Porzellan – Visitenkarte der chinesischen Kultur
Kunstfertigkeit der Natur
Jeder, der sich mit chinesischem Porzellan auskennt, weiß, dass die Oberfläche bestimmter Arten mit unregelmäßigen Rissen übersät ist. In der Fachsprache heißt diese Erscheinung „Craquelé“. Ursprünglich entstanden die Risse durch Unachtsamkeit während des Brennens. Doch während der Song-Zeit kam Craquelé-Ware groß in Mode, und diese Tradition hat sich bis heute erhalten. Heute gehört Craquelé-Porzellan zu den typischen Arten chinesischen Porzellans.

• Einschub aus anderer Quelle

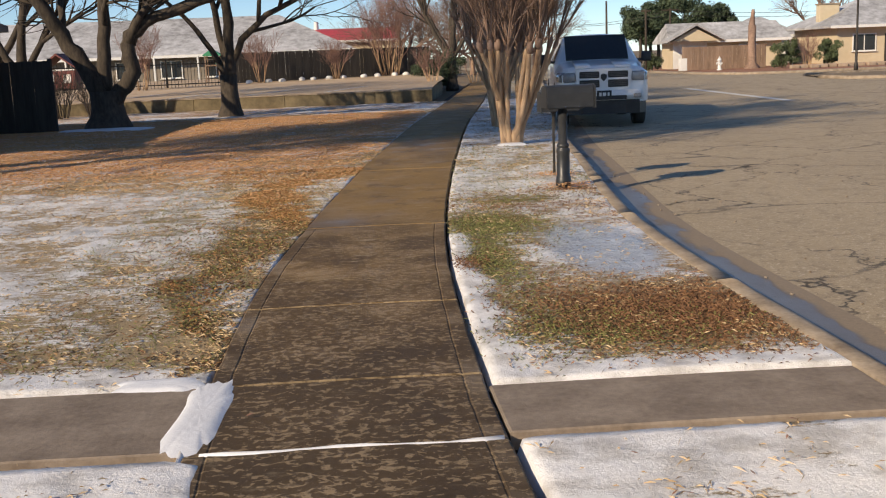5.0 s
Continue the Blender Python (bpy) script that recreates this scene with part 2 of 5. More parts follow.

Weihrauchgefäß mit fischförmigen Griffen, Yuan-Dynastie
Der Ge-Brennofen (im heutigen Longquan, Provinz Zhejiang) war ein typischer Brennofen der Song- Zeit, der Craquelé-Porzellan herstellte. Heute besitzt das Shanghai-Museum zwei Stücke aus seiner Produktion. Eines ist eine Schale, deren Rand wie eine Sonnenblume geformt ist, das andere ist eine Schale mit einem Rand in der Form einer Blüte. Beide überzieht auf der Oberfläche ein Netz von Rissen. Im Palastmuseum in Taipei gibt es ein yuanzeitliches Erzeugnis des Ge-Brennofens: Ein Gefäß mit fischförmigen Griffen zum Verbrennen von Weihrauch. Feine, dünne Risse in der creme- farbenen Glasur erinnern an ein Baumblatt, mit Adern, die sich verzweigen und wieder vereinen, ganz wie es ihnen beliebt.
Seladon-Schale, Südliche Song-Dynastie
Chinesen lieben Craquelé, weil sie die einzigartige Kunstfertigkeit der Natur lieben. Porzellan ist von Menschenhand gemacht, doch wogegen es sich am meisten wehrt, ist Künstlichkeit. Das Besondere an Craquelé ist sein natürlich entstandenes und unbestimmbares Muster. Von Menschenhand gemachte Risse würden mechanisch und unnatürlich anmuten und ihre Künstlichkeit verraten, außer-stande, sich mit den von der Natur geschaffenen Rissen zu messen.